I thought my little speech at the Rondos might be somewhat off-topic, but apropos considering the timing. Then at the end of the ceremony, Rondos organizer David Colton did me one better. He concluded the festivities by showing the old black-and-white video footage of Ali in which, after his 1964 victory over Sonny Liston, the fighter declared, “I’m the greatest thing that ever lived! I don’t have a mark on my face, and I upset Sonny Liston, and I just turned 22 years old! I must be the greatest!”
Laughter and applause.
Colton also showed a Neal Adams panel from DC Comics’ 1978 edition Superman vs. Muhammad Ali. Colton then said something younger people might not be aware of: That there was a time when some people considered Ali pompous for his boastful remarks. But Ali opened a door, and taught us something about pride. In Colton’s words: “When you walk, don’t walk with your head down.”
This united the room. Even we monster nerds — not known as aficionados of sporting events — were perhaps indirectly empowered by Muhammad Ali, the most famous athlete of his time. Ali made the world a better place. And he started out right here.
After midnight that evening, I rode past Muhammad Ali Center, an architectural marvel on Sixth Street, a short walk from River Road along the Ohio River. The center wasn’t open at that late hour, but there were 10 or 12 media trucks parked outside, like silent sentinels. I saw no personnel or activity; the trucks were likely parked there to hold their spaces for tomorrow’s coverage. The scene was kind of ghostly, but also comforting. Ali still had a presence in his hometown. He was still with us.

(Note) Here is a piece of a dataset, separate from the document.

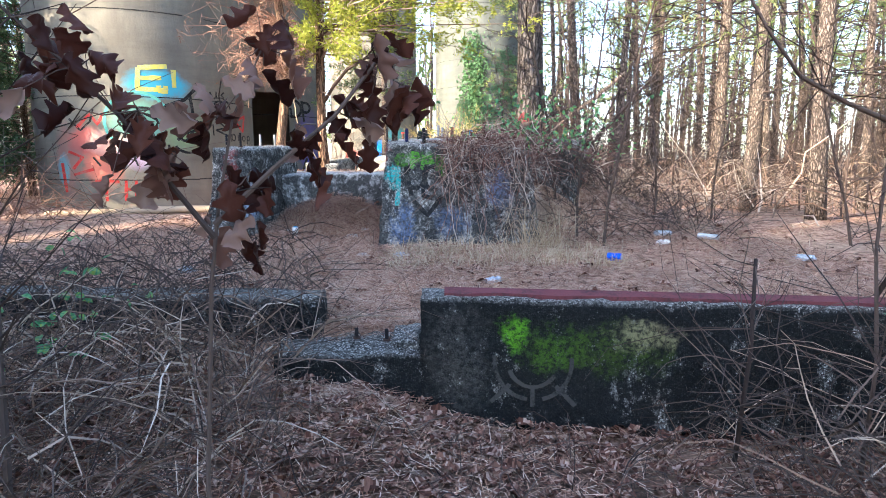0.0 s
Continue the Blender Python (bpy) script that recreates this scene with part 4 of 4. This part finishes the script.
limb("fallen_limb", [(0.25, 8.7, 1.77), (0.85, 9.2, 1.9), (1.5, 9.72, 2.07), (2.0, 9.98, 2.16), (2.4, 9.8, 2.45), (2.8, 9.58, 2.8)], [0.035, 0.04, 0.04, 0.036, 0.032, 0.03], MAT_BARK2, "crooked fallen limb leaning on the concrete plinth")
limb("fallen_limb", [(1.3, 9.5, 1.5), (1.7, 9.75, 1.9), (2.0, 9.9, 2.15)], [0.03, 0.03, 0.02], MAT_BARK2, "crooked dead limb caught in brush")
limb("pale_root", [(0.3, 8.6, 1.76), (0.33, 8.75, 1.88), (0.5, 8.9, 1.98), (0.8, 8.85, 1.98)], [0.009, 0.009, 0.008, 0.006], MAT_GRASS, "pale bare looping vine on the plinth", "vine")
limb("leaning_trunk", [(12.2, 13.2, 0.3), (12.5, 12.4, 3.2), (13.1, 11.2, 7.2)], [0.12, 0.1, 0.08], MAT_BARK2, "thin dark trunk leaning across the wood", "tree")
limb("leaning_trunk", [(12.8, 12.0, 0.3), (13.0, 11.3, 3.4), (13.4, 10.3, 7.4)], [0.11, 0.09, 0.07], MAT_BARK2, "thin crooked trunk leaning in the wood", "tree")
limb("crooked_sapling", [(2.1, 8.5, 0.8), (2.0, 8.2, 1.7), (2.35, 8.1, 2.1), (2.75, 8.0, 2.6)], [0.03, 0.026, 0.02, 0.012], MAT_TWIG_DARK, "dark crooked bare sapling", "sapling")
limb("fallen_log", [(-6.2, 9.2, 0.62), (-4.5, 9.3, 0.68), (-3.0, 9.5, 0.72)], [0.05, 0.06, 0.05], MAT_GRASS, "pale fallen log before the silo", "log")
limb("stick", [(-1.02, 6.95, 0.86), (-0.86, 7.1, 0.93)], [0.008, 0.006], MAT_TWIG, "short dry stick on the needles", "stick")
limb("hanging_vine", [(-2.45, 9.3, 3.4), (-2.3, 9.3, 2.4), (-2.25, 9.3, 2.0), (-1.98, 9.5, 1.4)], [0.008, 0.008, 0.007, 0.007], MAT_GRASS, "pale vine hanging by the cedar trunk", "vine")


# ---- brambles, vines and grass ----
def canes(name, label, n, place, mat, size, thick, category="brambles", droop=0.6, sides=3, twiggy=2):
    s = Soup()
    for i in range(n):
        p = Vector(place())
        a = rnd(0, 6.28)
        l = size * rnd(0.5, 1.3)
        d = Vector((math.cos(a), math.sin(a), rnd(0.2, 1.6))).normalized()
        pts = []
        for k in range(6):
            pts.append(p.copy())
            p = p + d * (l / 5)
            d = (d + rvec(0.16) + Vector((0, 0, -droop * 0.35))).normalized()
            g = gz(p.x, p.y) + 0.01
            if p.z < g:
                p.z = g
                d.z = abs(d.z) * 0.2
        r = thick * rnd(0.5, 1.5)
        s.tube(pts, [r, r, r * 0.85, r * 0.7, r * 0.55, r * 0.3], sides, False)
        for w in range(twiggy):
            c = pts[random.randrange(1, 5)]
            e = c + rvec(l * 0.14)
            s.tube([c, e, e + rvec(l * 0.09)], [r * 0.5, r * 0.35, r * 0.2], 3, False)
    return tagged(part(name, s, mat), label, category, "", "stuff")


def on_ground(x0, x1, y0, y1, up=0.25):
    def f():
        x, y = rnd(x0, x1), rnd(y0, y1)
        return (x, y, gz(x, y) + rnd(-0.02, up))
    return f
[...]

In large type on that Courier-Journal front page, there was an Ali quote that gladdened my heart. (Thank God for good old newspapers, however battered, right?) It was from a 1975 Playboy interview, and it went like this:
“I’ll tell you how I’d like to be remembered: as a black man who won the heavyweight title and who was humorous and who treated everyone right. As a man who never looked down on those who looked up to him and who helped as many of his people as he could — financially and also in their fight for freedom, justice and equality. … And if all that’s asking too much, then I guess I’d settle for being remembered only as a great boxing champion who became a preacher and a champion of his people. And I wouldn’t even mind if folks forgot how pretty I was.”